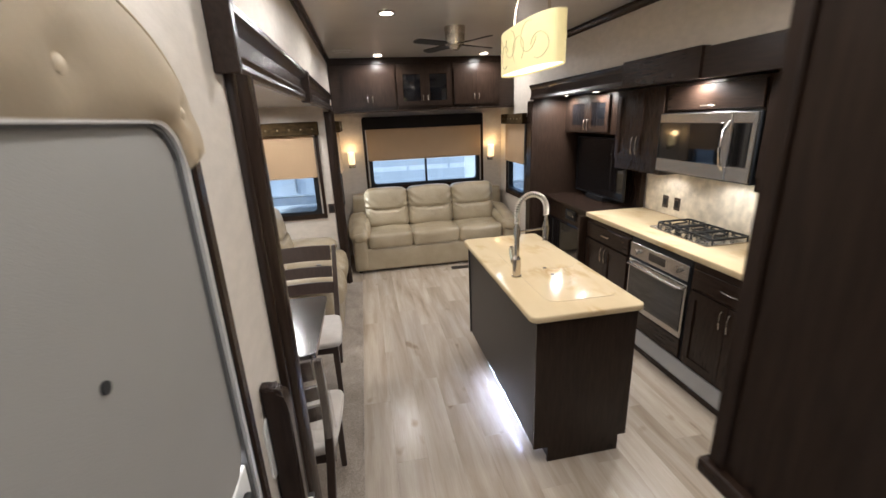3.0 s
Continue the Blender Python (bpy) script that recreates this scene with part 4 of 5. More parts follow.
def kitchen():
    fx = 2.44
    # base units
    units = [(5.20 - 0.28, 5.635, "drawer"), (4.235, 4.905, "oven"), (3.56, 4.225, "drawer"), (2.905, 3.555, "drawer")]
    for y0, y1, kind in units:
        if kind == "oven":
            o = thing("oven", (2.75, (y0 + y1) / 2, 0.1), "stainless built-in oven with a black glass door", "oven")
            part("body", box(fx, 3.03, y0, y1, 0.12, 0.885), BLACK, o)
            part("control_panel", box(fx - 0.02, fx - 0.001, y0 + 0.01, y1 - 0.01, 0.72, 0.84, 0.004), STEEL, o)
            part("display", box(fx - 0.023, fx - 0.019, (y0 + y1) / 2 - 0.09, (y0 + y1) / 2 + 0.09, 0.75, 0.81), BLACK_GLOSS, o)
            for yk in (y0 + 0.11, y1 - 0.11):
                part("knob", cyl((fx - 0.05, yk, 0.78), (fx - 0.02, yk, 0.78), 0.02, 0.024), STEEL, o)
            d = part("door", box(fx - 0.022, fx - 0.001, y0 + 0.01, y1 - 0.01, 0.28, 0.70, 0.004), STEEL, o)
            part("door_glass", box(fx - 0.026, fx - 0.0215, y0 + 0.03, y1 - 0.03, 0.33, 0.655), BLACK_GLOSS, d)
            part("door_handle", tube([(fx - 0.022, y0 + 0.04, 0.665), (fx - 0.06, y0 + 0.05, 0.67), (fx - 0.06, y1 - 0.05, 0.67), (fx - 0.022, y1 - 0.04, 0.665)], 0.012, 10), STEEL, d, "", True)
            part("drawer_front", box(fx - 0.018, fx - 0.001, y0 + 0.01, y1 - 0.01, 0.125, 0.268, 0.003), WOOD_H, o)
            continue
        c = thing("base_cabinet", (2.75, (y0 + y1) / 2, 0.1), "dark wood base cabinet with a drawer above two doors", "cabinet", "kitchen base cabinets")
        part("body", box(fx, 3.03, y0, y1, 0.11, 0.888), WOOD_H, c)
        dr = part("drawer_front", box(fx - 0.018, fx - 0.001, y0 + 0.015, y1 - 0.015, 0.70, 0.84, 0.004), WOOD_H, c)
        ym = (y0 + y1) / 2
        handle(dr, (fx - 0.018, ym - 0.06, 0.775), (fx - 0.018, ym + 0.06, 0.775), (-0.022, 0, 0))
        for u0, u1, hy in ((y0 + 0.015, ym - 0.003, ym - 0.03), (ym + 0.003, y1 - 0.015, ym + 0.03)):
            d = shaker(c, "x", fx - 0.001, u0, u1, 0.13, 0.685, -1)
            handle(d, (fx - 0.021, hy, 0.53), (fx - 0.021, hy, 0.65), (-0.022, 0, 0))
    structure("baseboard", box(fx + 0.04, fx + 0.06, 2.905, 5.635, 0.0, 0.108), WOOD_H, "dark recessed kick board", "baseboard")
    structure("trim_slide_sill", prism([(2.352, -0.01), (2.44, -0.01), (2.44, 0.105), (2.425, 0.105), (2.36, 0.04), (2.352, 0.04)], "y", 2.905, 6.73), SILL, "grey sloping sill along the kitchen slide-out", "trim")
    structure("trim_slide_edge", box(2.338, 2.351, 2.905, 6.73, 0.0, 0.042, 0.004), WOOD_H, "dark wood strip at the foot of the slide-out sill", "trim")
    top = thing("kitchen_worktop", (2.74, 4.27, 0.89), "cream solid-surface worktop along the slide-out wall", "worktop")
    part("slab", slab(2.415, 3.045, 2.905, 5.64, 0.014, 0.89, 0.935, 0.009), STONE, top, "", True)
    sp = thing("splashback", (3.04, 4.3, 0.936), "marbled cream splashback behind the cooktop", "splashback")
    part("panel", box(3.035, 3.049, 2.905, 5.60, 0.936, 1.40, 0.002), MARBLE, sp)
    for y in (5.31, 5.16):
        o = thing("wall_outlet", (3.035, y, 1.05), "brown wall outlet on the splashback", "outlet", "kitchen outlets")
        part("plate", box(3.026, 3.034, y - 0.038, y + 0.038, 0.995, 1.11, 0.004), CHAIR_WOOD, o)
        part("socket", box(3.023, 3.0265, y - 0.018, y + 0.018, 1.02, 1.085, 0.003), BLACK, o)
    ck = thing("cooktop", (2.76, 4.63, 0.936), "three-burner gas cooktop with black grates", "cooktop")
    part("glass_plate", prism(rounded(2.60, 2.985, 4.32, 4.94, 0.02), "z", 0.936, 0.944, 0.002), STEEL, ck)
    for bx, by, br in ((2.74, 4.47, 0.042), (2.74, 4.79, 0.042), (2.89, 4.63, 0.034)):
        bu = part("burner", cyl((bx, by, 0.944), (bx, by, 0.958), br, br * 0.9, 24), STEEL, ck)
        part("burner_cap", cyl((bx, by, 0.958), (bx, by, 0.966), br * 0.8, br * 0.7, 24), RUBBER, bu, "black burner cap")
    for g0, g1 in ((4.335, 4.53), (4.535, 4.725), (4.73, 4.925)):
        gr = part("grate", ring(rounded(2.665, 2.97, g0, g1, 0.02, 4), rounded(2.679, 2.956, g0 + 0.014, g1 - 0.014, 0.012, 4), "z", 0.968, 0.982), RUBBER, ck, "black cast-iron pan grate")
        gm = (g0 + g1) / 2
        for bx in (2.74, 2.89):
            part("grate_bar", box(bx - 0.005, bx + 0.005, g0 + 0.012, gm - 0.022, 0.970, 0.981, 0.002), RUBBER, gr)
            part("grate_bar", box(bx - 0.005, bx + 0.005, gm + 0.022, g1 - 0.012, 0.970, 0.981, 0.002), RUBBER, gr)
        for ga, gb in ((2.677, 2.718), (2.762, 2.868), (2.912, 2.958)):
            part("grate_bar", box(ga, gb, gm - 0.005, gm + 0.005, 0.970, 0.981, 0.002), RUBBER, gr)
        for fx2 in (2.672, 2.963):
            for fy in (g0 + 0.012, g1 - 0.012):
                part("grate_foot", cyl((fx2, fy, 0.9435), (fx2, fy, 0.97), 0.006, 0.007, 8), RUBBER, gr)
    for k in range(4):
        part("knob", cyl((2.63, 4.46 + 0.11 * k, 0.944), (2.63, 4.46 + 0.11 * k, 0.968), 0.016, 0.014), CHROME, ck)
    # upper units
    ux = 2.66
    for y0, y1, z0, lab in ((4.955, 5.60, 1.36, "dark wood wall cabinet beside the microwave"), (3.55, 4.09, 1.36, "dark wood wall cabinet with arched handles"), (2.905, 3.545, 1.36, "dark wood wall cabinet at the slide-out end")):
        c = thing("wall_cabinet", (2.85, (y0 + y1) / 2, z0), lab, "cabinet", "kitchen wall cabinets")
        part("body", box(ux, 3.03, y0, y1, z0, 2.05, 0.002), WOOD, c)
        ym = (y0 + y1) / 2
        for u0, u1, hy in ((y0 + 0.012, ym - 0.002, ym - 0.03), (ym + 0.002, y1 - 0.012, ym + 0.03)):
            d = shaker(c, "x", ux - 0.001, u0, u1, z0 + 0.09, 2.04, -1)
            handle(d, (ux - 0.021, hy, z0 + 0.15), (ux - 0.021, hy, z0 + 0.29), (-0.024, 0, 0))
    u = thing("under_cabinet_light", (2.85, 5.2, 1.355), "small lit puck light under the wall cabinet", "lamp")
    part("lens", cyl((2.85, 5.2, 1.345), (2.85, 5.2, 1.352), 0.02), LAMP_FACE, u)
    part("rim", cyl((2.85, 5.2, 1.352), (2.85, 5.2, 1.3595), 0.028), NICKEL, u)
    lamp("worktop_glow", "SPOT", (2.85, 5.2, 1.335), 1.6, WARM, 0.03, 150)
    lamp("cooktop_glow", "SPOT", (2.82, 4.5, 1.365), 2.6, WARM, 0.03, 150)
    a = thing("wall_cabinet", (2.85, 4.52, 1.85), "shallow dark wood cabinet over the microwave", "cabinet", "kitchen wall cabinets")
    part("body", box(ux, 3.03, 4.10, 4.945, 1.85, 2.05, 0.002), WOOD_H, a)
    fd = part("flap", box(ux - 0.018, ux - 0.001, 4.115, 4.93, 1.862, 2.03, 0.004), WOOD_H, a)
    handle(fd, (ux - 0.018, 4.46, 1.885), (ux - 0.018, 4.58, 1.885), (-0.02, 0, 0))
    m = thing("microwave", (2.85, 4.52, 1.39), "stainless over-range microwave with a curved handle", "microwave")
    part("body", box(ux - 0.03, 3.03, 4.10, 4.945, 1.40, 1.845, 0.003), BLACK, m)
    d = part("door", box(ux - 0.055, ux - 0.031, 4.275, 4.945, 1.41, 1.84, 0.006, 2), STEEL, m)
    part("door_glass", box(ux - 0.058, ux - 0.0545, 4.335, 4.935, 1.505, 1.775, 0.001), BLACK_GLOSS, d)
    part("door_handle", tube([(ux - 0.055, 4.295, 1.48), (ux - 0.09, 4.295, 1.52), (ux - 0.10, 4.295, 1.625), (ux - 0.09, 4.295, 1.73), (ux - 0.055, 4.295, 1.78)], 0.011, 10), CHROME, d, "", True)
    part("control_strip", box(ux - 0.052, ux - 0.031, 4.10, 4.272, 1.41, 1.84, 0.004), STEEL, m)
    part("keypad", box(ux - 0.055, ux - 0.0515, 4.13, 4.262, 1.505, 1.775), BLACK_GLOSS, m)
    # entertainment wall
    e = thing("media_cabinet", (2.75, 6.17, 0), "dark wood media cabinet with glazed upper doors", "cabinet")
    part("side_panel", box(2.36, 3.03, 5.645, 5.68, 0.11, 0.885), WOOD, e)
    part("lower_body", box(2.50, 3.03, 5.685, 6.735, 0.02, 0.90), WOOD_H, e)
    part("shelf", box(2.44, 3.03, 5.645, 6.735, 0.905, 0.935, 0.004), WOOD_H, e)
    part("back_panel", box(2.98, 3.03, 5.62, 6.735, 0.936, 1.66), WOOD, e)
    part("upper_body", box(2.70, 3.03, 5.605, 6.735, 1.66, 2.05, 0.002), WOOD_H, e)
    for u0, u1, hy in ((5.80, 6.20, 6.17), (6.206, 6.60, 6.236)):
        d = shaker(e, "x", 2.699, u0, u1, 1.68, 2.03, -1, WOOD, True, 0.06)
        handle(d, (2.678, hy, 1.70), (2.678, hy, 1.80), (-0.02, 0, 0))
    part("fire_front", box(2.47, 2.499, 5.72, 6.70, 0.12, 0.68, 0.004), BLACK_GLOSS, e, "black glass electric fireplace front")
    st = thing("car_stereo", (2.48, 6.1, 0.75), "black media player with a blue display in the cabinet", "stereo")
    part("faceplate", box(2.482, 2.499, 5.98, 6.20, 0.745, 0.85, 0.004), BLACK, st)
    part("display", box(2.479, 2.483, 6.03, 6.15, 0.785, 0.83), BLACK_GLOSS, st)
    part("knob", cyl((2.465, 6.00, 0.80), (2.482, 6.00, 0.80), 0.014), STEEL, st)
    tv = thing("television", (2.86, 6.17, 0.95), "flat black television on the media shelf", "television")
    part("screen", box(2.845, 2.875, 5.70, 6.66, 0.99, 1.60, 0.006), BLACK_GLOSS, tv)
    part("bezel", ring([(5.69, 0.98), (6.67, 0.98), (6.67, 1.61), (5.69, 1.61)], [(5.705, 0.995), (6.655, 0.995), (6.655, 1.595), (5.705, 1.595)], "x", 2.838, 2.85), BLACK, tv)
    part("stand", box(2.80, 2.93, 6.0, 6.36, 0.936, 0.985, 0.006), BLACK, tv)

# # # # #

Required task> List every line above containing the word "with".

Output below>
Continue the Blender Python (bpy) script that recreates this scene with part 4 of 5. More parts follow.
            o = thing("oven", (2.75, (y0 + y1) / 2, 0.1), "stainless built-in oven with a black glass door", "oven")
        c = thing("base_cabinet", (2.75, (y0 + y1) / 2, 0.1), "dark wood base cabinet with a drawer above two doors", "cabinet", "kitchen base cabinets")
    ck = thing("cooktop", (2.76, 4.63, 0.936), "three-burner gas cooktop with black grates", "cooktop")
    for y0, y1, z0, lab in ((4.955, 5.60, 1.36, "dark wood wall cabinet beside the microwave"), (3.55, 4.09, 1.36, "dark wood wall cabinet with arched handles"), (2.905, 3.545, 1.36, "dark wood wall cabinet at the slide-out end")):
    m = thing("microwave", (2.85, 4.52, 1.39), "stainless over-range microwave with a curved handle", "microwave")
    e = thing("media_cabinet", (2.75, 6.17, 0), "dark wood media cabinet with glazed upper doors", "cabinet")
    st = thing("car_stereo", (2.48, 6.1, 0.75), "black media player with a blue display in the cabinet", "stereo")